My mom reads my blogs (hi Mom) and sends me information on ESG and sustainability. Earlier this week she sent me the 2020 ESG report from one of her stock holdings – a mid-cap US energy company. The report was well done, if perhaps a little long, and claimed to have followed several ESG reporting frameworks including a few specific to their industry. Perhaps most impressive was the section on their social impact where they explored a wide spectrum of meaningful social risks and benefits related to employees, communities, supply chain diversity and the tax/economic development impact they created for states in which they operate. The report had not been audited or assured by third party, however.
And then it happened. The reported value of one environmental indicator jolted me. If this number was correct, the company would be a global leader in this important topic, a reduction in a particular impact for the year 2020.
In digging further, I determined that the reported number is not actual reductions. Instead, the baseline was determined using industry estimates (an overestimation and generic). That was then compared to actual measured data specific to the operation. Now, in some circumstances comparing actual data/measurements to estimates is fine. But in this case, the approach appears intentional and misleading. I could be wrong, but there are a few red flags that support my perception:
- this indicator is mentioned only once in the company’s 50+ page report
- it is discussed only in a single paragraph
- there is no accompanying graphic to highlight what should be an incredible success story (graphics are used for many other ESG indicators)
- as they state in this report, the company began using the reduction technology in the 1960s, indicating that the generic industry estimates (which do not reflect this technology) don’t seem relevant to the 2019 baseline year
What This Means for You
Companies understandably want to put their best face forward in ESG reports. A certain amount of interpretation of reported data and information should be expected, even in a future state where a mandated disclosure framework exists. But there is a huge difference between that and publishing misleading or false information.
Always conduct a thorough critical review of your ESG report content and data supporting metrics/indicators. Some considerations in your review include:
- do the numbers or statements simply make sense?

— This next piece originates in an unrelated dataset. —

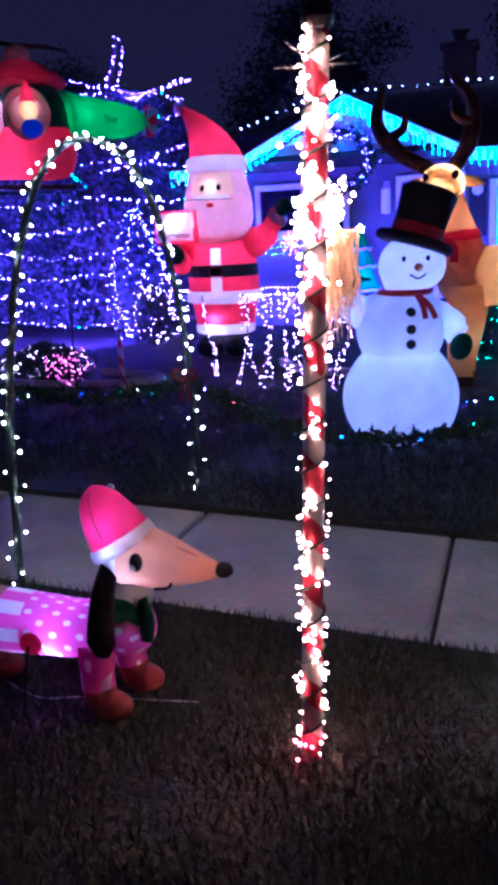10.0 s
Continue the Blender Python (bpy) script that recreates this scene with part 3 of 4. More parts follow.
CANDY = striped("candy_stripe", (0.42, 0.015, 0.02), (0.55, 0.48, 0.44), 6.0, 1)
pole = thing("candy_pole", (-0.712, -0.404, -0.02), "red and white striped pole wound with warm bulbs", "lit pole")
pole.matrix_world = pose(-0.712, -0.404, -0.02, 0, 2.1, 0)   # it leans a little
PH = 2.03
part("shaft", tube(bmesh.new(), [(0, 0, z) for z in np.linspace(0, PH, 12)], 0.030, 0, 24), CANDY, pole, "red and white spiral striped post", True)
bm = bmesh.new()
ball(bm, (0, 0, PH + 0.03), 0.042, u=20, v=14)
part("finial", bm, BLACK, pole, "dark round finial", True)
bm = bmesh.new()
for k in range(6):
    a = 2 * math.pi * k / 6
    tube(bm, [(0, 0, PH - 0.08), (0.11 * math.cos(a), 0.11 * math.sin(a), PH - 0.08 + 0.05 * math.sin(k * 2.1))], [0.004, 0.001], 0, 5)
part("tinsel_star", bm, FOIL, pole, "thin silver tinsel spikes")
wound, bulbs = [], []
for i in range(700):
    s = i / 699
    ang = 2 * math.pi * s * 17
    wound.append((0.034 * math.cos(ang), 0.034 * math.sin(ang), 0.03 + s * (PH - 0.05)))
part("wire", tube(bmesh.new(), wound, 0.004, 0, 5), WIRE, pole, "green light wire wound round the post")
strays = []
for i in range(86):   # bunches of bulbs where the string crosses itself, and strays on their short leads
    s0, ang = random.random(), random.uniform(0, 2 * math.pi)
    for _ in range(random.choice((1, 1, 2, 3, 4))):
        r, a1 = random.uniform(0.035, 0.046), ang + random.gauss(0, 0.3)
        bulbs.append((r * math.cos(a1), r * math.sin(a1), 0.04 + s0 * (PH - 0.06) + random.gauss(0, 0.012)))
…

- big numbers and bold statements (good or bad) attract attention and scrutiny. Make sure the data, methodologies and assumptions behind those have been reviewed, vetted and are thoroughly explained in the report.
- burying good news rather than emphasizing it causes readers to question its validity.
- in today’s world, ESG reports are read by many people and even by artificial intelligence. It is a mistake to think that your ESG report will be generally ignored. Misleading or false information creates legal and business risks. Just don’t do it.